The distinction between doing something in an official capacity as a representative of the government and doing it as a private citizen is a pretty well established and easy to follow distinction.
No, because that would be a soldier - an agent of the government who has a duty to be apolitical - engaging in politics. You are not speaking with your own voice when you present yourself as a soldier in uniform, you're speaking as a representative of the government. You do not get to superimpose your personal political opinions onto the military by expressing them publicly while in uniform.
It's not as we see with the soldier that posted anti-Trudeau rhetoric. When is a solider an official representative of the government and when not? If I as CAF member have set the profile picture of my FB account to a picture of me in uniform does that change everything I can or can't say on FB?
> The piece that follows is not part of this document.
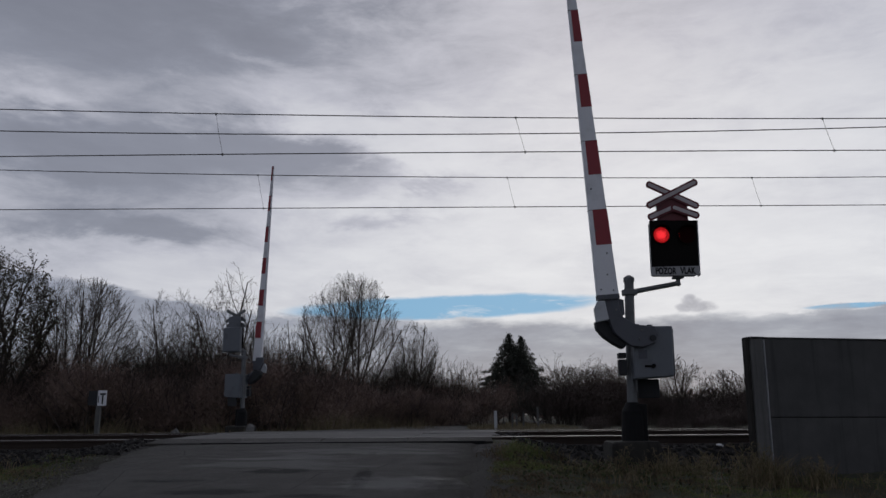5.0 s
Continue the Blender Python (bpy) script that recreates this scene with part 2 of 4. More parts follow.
    col = g.mix(g.op("MULTIPLY", g.step(puff, -0.15, 0.8), 0.85), col, g.mix(g.step(n5, 0.35, 0.65), (0.30, 0.305, 0.36), (0.45, 0.455, 0.51)))
    em = g.t.nodes.new("ShaderNodeEmission")
    g.put(em.inputs[0], col)
    em.inputs[1].default_value = 1.0
    clear = g.t.nodes.new("ShaderNodeBsdfTransparent")
    both = g.t.nodes.new("ShaderNodeMixShader")
    both.inputs[0].default_value = 0.93
    g.t.links.new(clear.outputs[0], both.inputs[1])
    g.t.links.new(em.outputs[0], both.inputs[2])
    g.t.links.new(both.outputs[0], g.out.inputs[0])
    g.m.cycles.emission_sampling = "NONE"
    return g.m


# amount, (bearing, height, half width, half height, lean) of the cloud masses
CLOUDS = (
    (1.15, (-0.52, 0.47, 0.40, 0.110, -0.04)),
    (0.20, (-0.18, 0.46, 0.16, 0.070, -0.1)),
    (0.95, (-0.23, 0.314, 0.17, 0.030, -0.10)),
    (1.05, (-0.44, 0.285, 0.20, 0.046, -0.08)),
    (0.60, (-0.42, 0.215, 0.16, 0.024, 0.0)),
    (0.40, (0.00, 0.285, 0.05, 0.012, 0.0)),
    (0.50, (-0.34, 0.207, 0.10, 0.013, 0.06)),
    (0.40, (-0.50, 0.175, 0.10, 0.012, 0.0)),
    (0.35, (-0.07, 0.235, 0.09, 0.012, 0.03)),
    (0.10, (0.36, 0.52, 0.32, 0.10, 0.0)),
    (-0.40, (-0.46, 0.345, 0.08, 0.018, -0.10)),
    (-0.30, (-0.26, 0.425, 0.06, 0.020, -0.3)),
    (-0.25, (-0.10, 0.36, 0.12, 0.030, -0.2)),
)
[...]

When he's in uniform. That's the whole point of the uniform - to label you an agent of the Canadian government. Every soldier knows this. It's not a grey area.
You're also acting as a representative of the government if/when you're posting with an official government social media account.
No because in a court martial you could successfully argue that the profile pic is a non political statement, and the political comment you made with you account is a separate statement made out of uniform. That's why people don't get in shit for doing that.
What isn't debatable is if you stood there in uniform and made a public political statement to the cameras. Captioning a pic of you in uniform with a political statement would be the online equivalent of that.